→ **THE PROBLEM**: Omit any picture, and return the remaining data exactly as written.
>> Begin DATA EXTRACT
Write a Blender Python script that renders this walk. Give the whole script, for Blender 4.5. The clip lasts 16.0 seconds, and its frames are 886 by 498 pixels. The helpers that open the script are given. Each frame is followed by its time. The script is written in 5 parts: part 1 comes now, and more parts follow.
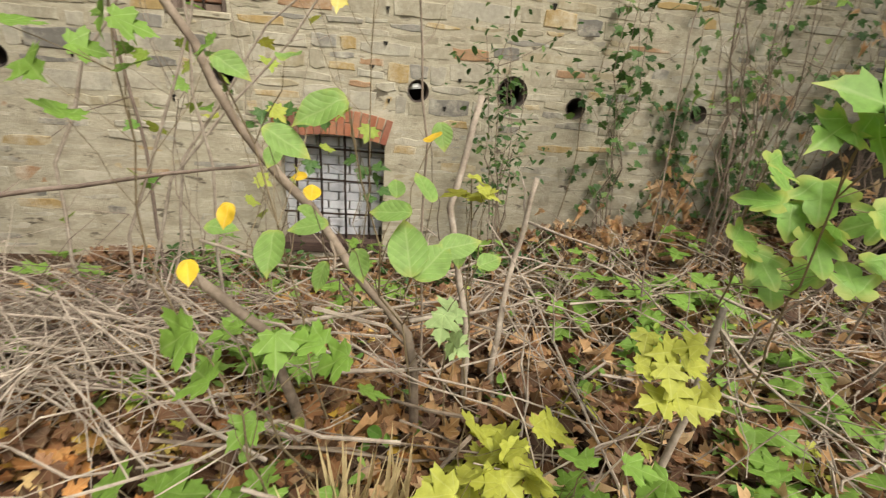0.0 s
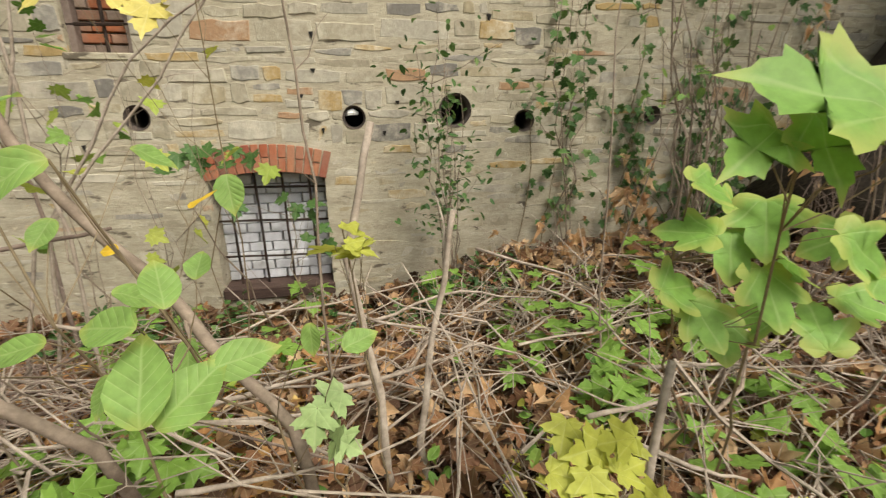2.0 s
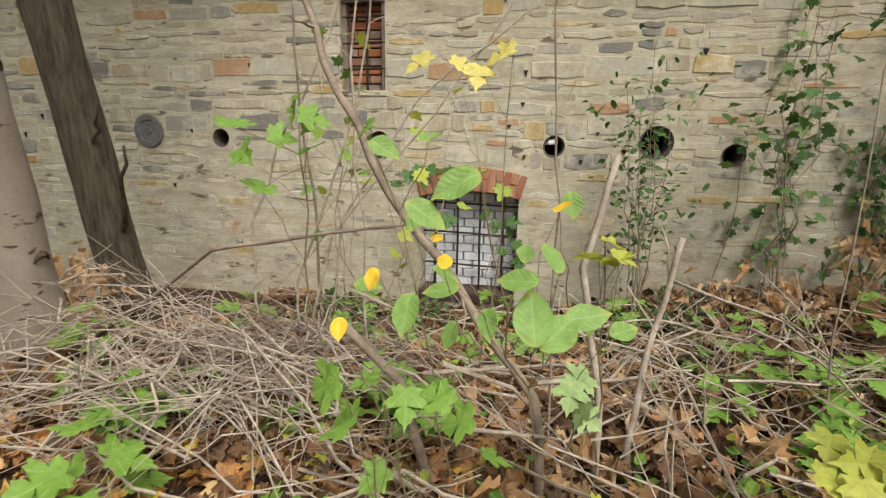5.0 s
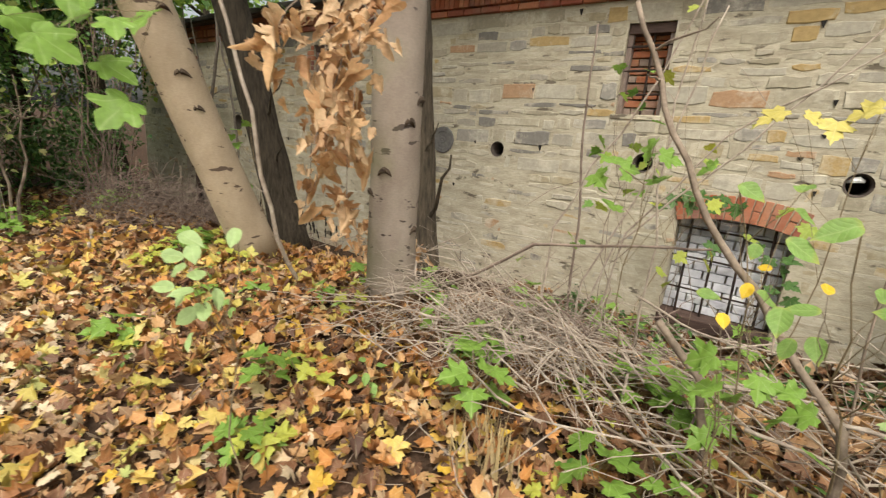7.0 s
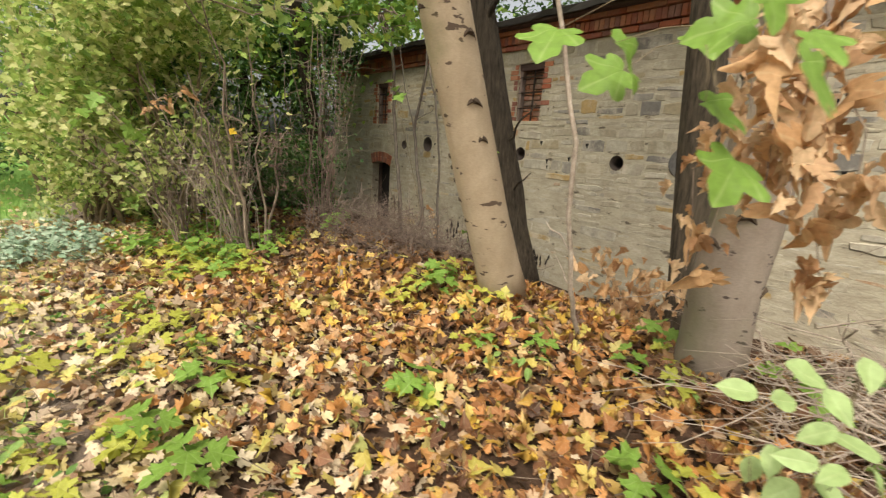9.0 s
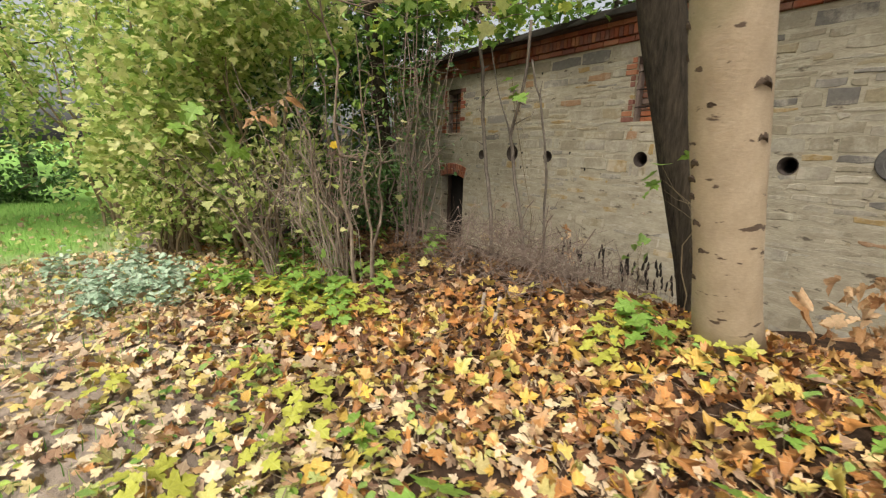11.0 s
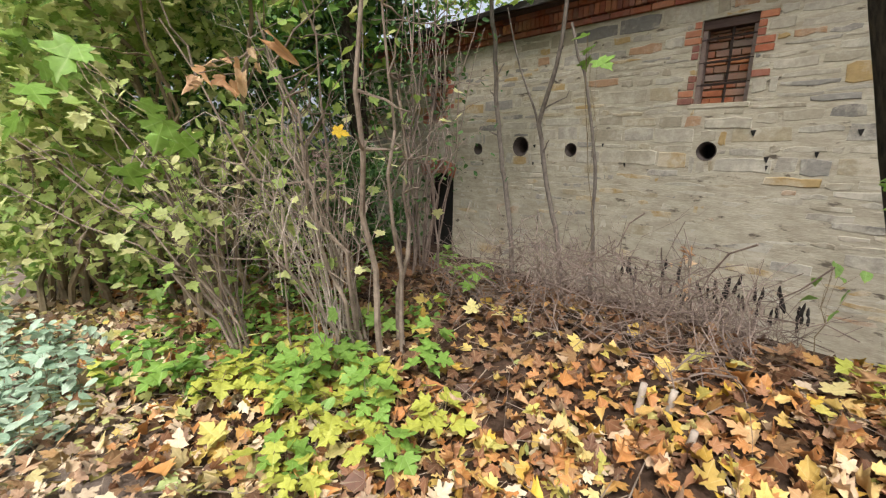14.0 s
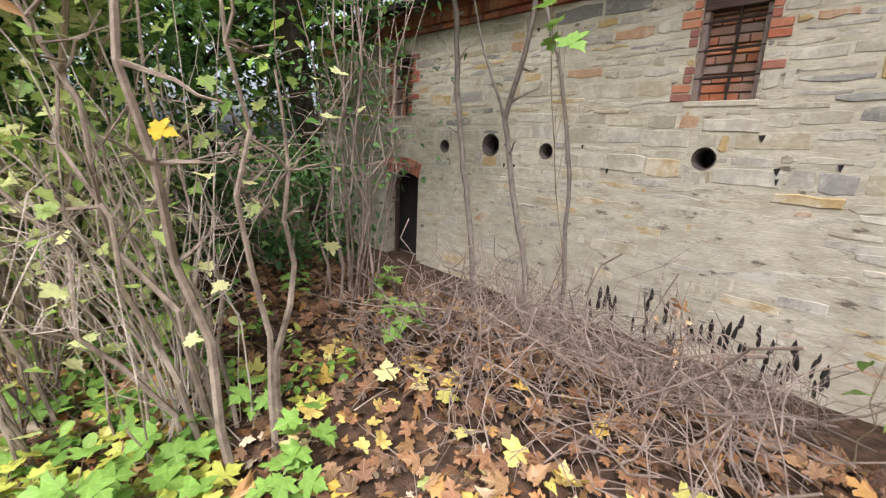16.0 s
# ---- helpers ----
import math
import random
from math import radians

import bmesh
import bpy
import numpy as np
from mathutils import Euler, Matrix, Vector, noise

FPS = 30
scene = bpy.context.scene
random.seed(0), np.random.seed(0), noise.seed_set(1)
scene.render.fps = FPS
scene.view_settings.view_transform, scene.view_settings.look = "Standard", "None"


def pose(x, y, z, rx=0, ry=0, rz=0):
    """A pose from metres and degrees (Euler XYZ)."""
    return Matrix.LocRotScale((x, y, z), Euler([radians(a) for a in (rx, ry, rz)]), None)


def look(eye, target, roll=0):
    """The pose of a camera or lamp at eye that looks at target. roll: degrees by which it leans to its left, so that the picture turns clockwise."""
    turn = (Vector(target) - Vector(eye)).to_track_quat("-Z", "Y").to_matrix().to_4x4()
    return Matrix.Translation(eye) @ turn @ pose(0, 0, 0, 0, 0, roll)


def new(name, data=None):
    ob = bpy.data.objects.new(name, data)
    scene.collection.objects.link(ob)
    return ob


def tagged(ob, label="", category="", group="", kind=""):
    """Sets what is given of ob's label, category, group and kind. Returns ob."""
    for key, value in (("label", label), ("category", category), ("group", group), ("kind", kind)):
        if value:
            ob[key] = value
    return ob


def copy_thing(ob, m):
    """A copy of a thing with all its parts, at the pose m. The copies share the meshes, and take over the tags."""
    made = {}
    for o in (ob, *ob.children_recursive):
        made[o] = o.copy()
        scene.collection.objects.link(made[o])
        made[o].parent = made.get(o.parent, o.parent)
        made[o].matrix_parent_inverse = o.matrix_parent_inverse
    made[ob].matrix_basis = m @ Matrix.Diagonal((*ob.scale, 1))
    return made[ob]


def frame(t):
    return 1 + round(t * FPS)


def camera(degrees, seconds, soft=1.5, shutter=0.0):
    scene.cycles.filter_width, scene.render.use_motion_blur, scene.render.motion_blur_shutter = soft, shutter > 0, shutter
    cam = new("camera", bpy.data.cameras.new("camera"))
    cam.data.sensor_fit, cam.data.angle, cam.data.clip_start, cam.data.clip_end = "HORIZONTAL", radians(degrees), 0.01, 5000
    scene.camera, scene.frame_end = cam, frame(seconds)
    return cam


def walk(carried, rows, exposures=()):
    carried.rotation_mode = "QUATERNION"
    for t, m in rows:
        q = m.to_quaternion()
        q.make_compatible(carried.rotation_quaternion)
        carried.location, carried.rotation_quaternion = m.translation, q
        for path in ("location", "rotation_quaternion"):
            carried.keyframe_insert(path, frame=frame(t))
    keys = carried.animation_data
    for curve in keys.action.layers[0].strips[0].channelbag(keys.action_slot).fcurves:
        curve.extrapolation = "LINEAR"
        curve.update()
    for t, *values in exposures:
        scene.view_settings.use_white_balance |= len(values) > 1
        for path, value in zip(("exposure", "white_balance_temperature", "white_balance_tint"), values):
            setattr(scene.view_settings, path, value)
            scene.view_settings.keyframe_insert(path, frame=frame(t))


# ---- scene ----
import itertools

# ---- the camera and its walk ----
cam = camera(90.8, 16.0, soft=1.2, shutter=0.25)
PATH = [
    (0, 0.454, -4.321, 1.405, 70.78, -4.42, -7.41),
    (0.5, 0.464, -4.211, 1.427, 71.19, -3.48, -16.29),
    (1, 0.538, -4.139, 1.437, 71.22, -2.13, -20.64),
    (1.5, 0.690, -4.104, 1.441, 73.52, -2.13, -20.58),
    (2, 0.806, -4.051, 1.436, 73.14, 0.53, -10.66),
    (2.5, 0.838, -4.011, 1.430, 72.22, 1.36, -6.86),
    (3, 0.833, -4.004, 1.436, 71.46, 2.08, -0.47),
    (5.5, 0.425, -4.483, 1.454, 77.21, -3.26, 15.82),
    (6, 0.435, -4.608, 1.450, 77.08, -3.70, 26.84),
    (6.5, 0.322, -4.710, 1.430, 76.57, -5.50, 33.43),
    (7, 0.129, -5.021, 1.523, 75.74, -4.90, 36.23),
    (7.5, -0.110, -5.213, 1.571, 75.43, -4.90, 39.67),
    (8, -0.453, -5.241, 1.582, 75.51, -2.82, 46.92),
    (8.5, -0.773, -5.305, 1.532, 76.17, -6.31, 52.27),
    (9, -1.127, -5.460, 1.543, 76.29, -3.94, 52.43),
    (9.5, -1.404, -5.508, 1.502, 76.54, -2.41, 57.89),
    (10, -1.703, -5.545, 1.494, 77.02, -2.45, 59.50),
    (12.5, -3.746, -6.214, 1.402, 78.07, -1.00, 47.93),
    (13, -3.964, -6.060, 1.400, 77.86, -1.49, 48.44),
    (13.5, -4.202, -5.752, 1.403, 77.75, -0.87, 47.82),
    (14, -4.416, -5.564, 1.396, 77.31, -1.18, 47.67),
    (14.5, -4.570, -5.373, 1.438, 77.18, -1.26, 46.57),
    (15, -4.614, -5.091, 1.476, 76.99, -1.26, 46.25),
    (15.5, -4.632, -4.856, 1.510, 76.60, -1.52, 46.33),
    (16, -4.789, -4.603, 1.496, 76.23, -2.51, 46.72),
]
walk(cam, [(t, pose(x, y, z, rx, ry, rz)) for t, x, y, z, rx, ry, rz in PATH],
     [(0.0, 0.37, 6800, 6), (3.0, 0.3, 6800, 6), (5.5, 0.3, 6500, 6), (8.0, 0.5, 6900, 8), (10.0, 0.47, 7000, 8), (12.5, 0.65, 6300, 11), (14.0, 0.74, 6200, 11), (16.0, 1.26, 5900, 15)])

# ---- world, sun, exposure ----
SUN_ELEV, SUN_ROT = radians(56), radians(146)
world = bpy.data.worlds.new("overcast_sky")
scene.world = world
world.use_nodes = True
wn = world.node_tree
sky = wn.nodes.new("ShaderNodeTexSky")
sky.sky_type, sky.sun_disc = "NISHITA", False
sky.sun_elevation, sky.sun_rotation = SUN_ELEV, SUN_ROT
sky.air_density, sky.dust_density, sky.ozone_density = 1.0, 6.0, 0.6
soft_sky = wn.nodes.new("ShaderNodeHueSaturation")
soft_sky.inputs["Saturation"].default_value = 0.35
wn.links.new(sky.outputs["Color"], soft_sky.inputs["Color"])
wn.links.new(soft_sky.outputs["Color"], wn.nodes["Background"].inputs["Color"])
wn.nodes["Background"].inputs["Strength"].default_value = 0.15
sun_data = bpy.data.lights.new("sun", "SUN")
sun_data.energy, sun_data.angle, sun_data.color = 2.5, radians(22), (1.0, 0.95, 0.87)
sun = new("sun", sun_data)
sun_dir = Vector((math.sin(SUN_ROT) * math.cos(SUN_ELEV), math.cos(SUN_ROT) * math.cos(SUN_ELEV), math.sin(SUN_ELEV)))
sun.matrix_world = look(sun_dir * 40, (0, 0, 0))


# ---- materials ----
def shader(name, rough=0.8, spec=0.3):
    mat = bpy.data.materials.new(name)
    mat.use_nodes = True
    nt = mat.node_tree
    bsdf = nt.nodes["Principled BSDF"]
    bsdf.inputs["Roughness"].default_value = rough
    bsdf.inputs["Specular IOR Level"].default_value = spec
    return mat, nt, bsdf


def node(nt, kind, **values):
    n = nt.nodes.new(kind)
    for key, value in values.items():
        n.inputs[key].default_value = value
    return n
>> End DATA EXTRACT
→ **TASK ANSWER**:
Write a Blender Python script that renders this walk. Give the whole script, for Blender 4.5. The clip lasts 16.0 seconds, and its frames are 886 by 498 pixels. The helpers that open the script are given. Each frame is followed by its time. The script is written in 5 parts: part 1 comes now, and more parts follow.
0.0 s
2.0 s
5.0 s
7.0 s
9.0 s
11.0 s
14.0 s
16.0 s
# ---- helpers ----
import math
import random
from math import radians

import bmesh
import bpy
import numpy as np
from mathutils import Euler, Matrix, Vector, noise

FPS = 30
scene = bpy.context.scene
random.seed(0), np.random.seed(0), noise.seed_set(1)
scene.render.fps = FPS
scene.view_settings.view_transform, scene.view_settings.look = "Standard", "None"


def pose(x, y, z, rx=0, ry=0, rz=0):
    """A pose from metres and degrees (Euler XYZ)."""
    return Matrix.LocRotScale((x, y, z), Euler([radians(a) for a in (rx, ry, rz)]), None)


def look(eye, target, roll=0):
    """The pose of a camera or lamp at eye that looks at target. roll: degrees by which it leans to its left, so that the picture turns clockwise."""
    turn = (Vector(target) - Vector(eye)).to_track_quat("-Z", "Y").to_matrix().to_4x4()
    return Matrix.Translation(eye) @ turn @ pose(0, 0, 0, 0, 0, roll)


def new(name, data=None):
    ob = bpy.data.objects.new(name, data)
    scene.collection.objects.link(ob)
    return ob


def tagged(ob, label="", category="", group="", kind=""):
    """Sets what is given of ob's label, category, group and kind. Returns ob."""
    for key, value in (("label", label), ("category", category), ("group", group), ("kind", kind)):
        if value:
            ob[key] = value
    return ob


def copy_thing(ob, m):
    """A copy of a thing with all its parts, at the pose m. The copies share the meshes, and take over the tags."""
    made = {}
    for o in (ob, *ob.children_recursive):
        made[o] = o.copy()
        scene.collection.objects.link(made[o])
        made[o].parent = made.get(o.parent, o.parent)
        made[o].matrix_parent_inverse = o.matrix_parent_inverse
    made[ob].matrix_basis = m @ Matrix.Diagonal((*ob.scale, 1))
    return made[ob]


def frame(t):
    return 1 + round(t * FPS)


def camera(degrees, seconds, soft=1.5, shutter=0.0):
    scene.cycles.filter_width, scene.render.use_motion_blur, scene.render.motion_blur_shutter = soft, shutter > 0, shutter
    cam = new("camera", bpy.data.cameras.new("camera"))
    cam.data.sensor_fit, cam.data.angle, cam.data.clip_start, cam.data.clip_end = "HORIZONTAL", radians(degrees), 0.01, 5000
    scene.camera, scene.frame_end = cam, frame(seconds)
    return cam


def walk(carried, rows, exposures=()):
    carried.rotation_mode = "QUATERNION"
    for t, m in rows:
        q = m.to_quaternion()
        q.make_compatible(carried.rotation_quaternion)
        carried.location, carried.rotation_quaternion = m.translation, q
        for path in ("location", "rotation_quaternion"):
            carried.keyframe_insert(path, frame=frame(t))
    keys = carried.animation_data
    for curve in keys.action.layers[0].strips[0].channelbag(keys.action_slot).fcurves:
        curve.extrapolation = "LINEAR"
        curve.update()
    for t, *values in exposures:
        scene.view_settings.use_white_balance |= len(values) > 1
        for path, value in zip(("exposure", "white_balance_temperature", "white_balance_tint"), values):
            setattr(scene.view_settings, path, value)
            scene.view_settings.keyframe_insert(path, frame=frame(t))


# ---- scene ----
import itertools

# ---- the camera and its walk ----
cam = camera(90.8, 16.0, soft=1.2, shutter=0.25)
PATH = [
    (0, 0.454, -4.321, 1.405, 70.78, -4.42, -7.41),
    (0.5, 0.464, -4.211, 1.427, 71.19, -3.48, -16.29),
    (1, 0.538, -4.139, 1.437, 71.22, -2.13, -20.64),
    (1.5, 0.690, -4.104, 1.441, 73.52, -2.13, -20.58),
    (2, 0.806, -4.051, 1.436, 73.14, 0.53, -10.66),
    (2.5, 0.838, -4.011, 1.430, 72.22, 1.36, -6.86),
    (3, 0.833, -4.004, 1.436, 71.46, 2.08, -0.47),
    (5.5, 0.425, -4.483, 1.454, 77.21, -3.26, 15.82),
    (6, 0.435, -4.608, 1.450, 77.08, -3.70, 26.84),
    (6.5, 0.322, -4.710, 1.430, 76.57, -5.50, 33.43),
    (7, 0.129, -5.021, 1.523, 75.74, -4.90, 36.23),
    (7.5, -0.110, -5.213, 1.571, 75.43, -4.90, 39.67),
    (8, -0.453, -5.241, 1.582, 75.51, -2.82, 46.92),
    (8.5, -0.773, -5.305, 1.532, 76.17, -6.31, 52.27),
    (9, -1.127, -5.460, 1.543, 76.29, -3.94, 52.43),
    (9.5, -1.404, -5.508, 1.502, 76.54, -2.41, 57.89),
    (10, -1.703, -5.545, 1.494, 77.02, -2.45, 59.50),
    (12.5, -3.746, -6.214, 1.402, 78.07, -1.00, 47.93),
    (13, -3.964, -6.060, 1.400, 77.86, -1.49, 48.44),
    (13.5, -4.202, -5.752, 1.403, 77.75, -0.87, 47.82),
    (14, -4.416, -5.564, 1.396, 77.31, -1.18, 47.67),
    (14.5, -4.570, -5.373, 1.438, 77.18, -1.26, 46.57),
    (15, -4.614, -5.091, 1.476, 76.99, -1.26, 46.25),
    (15.5, -4.632, -4.856, 1.510, 76.60, -1.52, 46.33),
    (16, -4.789, -4.603, 1.496, 76.23, -2.51, 46.72),
]
walk(cam, [(t, pose(x, y, z, rx, ry, rz)) for t, x, y, z, rx, ry, rz in PATH],
     [(0.0, 0.37, 6800, 6), (3.0, 0.3, 6800, 6), (5.5, 0.3, 6500, 6), (8.0, 0.5, 6900, 8), (10.0, 0.47, 7000, 8), (12.5, 0.65, 6300, 11), (14.0, 0.74, 6200, 11), (16.0, 1.26, 5900, 15)])

# ---- world, sun, exposure ----
SUN_ELEV, SUN_ROT = radians(56), radians(146)
world = bpy.data.worlds.new("overcast_sky")
scene.world = world
world.use_nodes = True
wn = world.node_tree
sky = wn.nodes.new("ShaderNodeTexSky")
sky.sky_type, sky.sun_disc = "NISHITA", False
sky.sun_elevation, sky.sun_rotation = SUN_ELEV, SUN_ROT
sky.air_density, sky.dust_density, sky.ozone_density = 1.0, 6.0, 0.6
soft_sky = wn.nodes.new("ShaderNodeHueSaturation")
soft_sky.inputs["Saturation"].default_value = 0.35
wn.links.new(sky.outputs["Color"], soft_sky.inputs["Color"])
wn.links.new(soft_sky.outputs["Color"], wn.nodes["Background"].inputs["Color"])
wn.nodes["Background"].inputs["Strength"].default_value = 0.15
sun_data = bpy.data.lights.new("sun", "SUN")
sun_data.energy, sun_data.angle, sun_data.color = 2.5, radians(22), (1.0, 0.95, 0.87)
sun = new("sun", sun_data)
sun_dir = Vector((math.sin(SUN_ROT) * math.cos(SUN_ELEV), math.cos(SUN_ROT) * math.cos(SUN_ELEV), math.sin(SUN_ELEV)))
sun.matrix_world = look(sun_dir * 40, (0, 0, 0))


# ---- materials ----
def shader(name, rough=0.8, spec=0.3):
    mat = bpy.data.materials.new(name)
    mat.use_nodes = True
    nt = mat.node_tree
    bsdf = nt.nodes["Principled BSDF"]
    bsdf.inputs["Roughness"].default_value = rough
    bsdf.inputs["Specular IOR Level"].default_value = spec
    return mat, nt, bsdf


def node(nt, kind, **values):
    n = nt.nodes.new(kind)
    for key, value in values.items():
        n.inputs[key].default_value = value
    return n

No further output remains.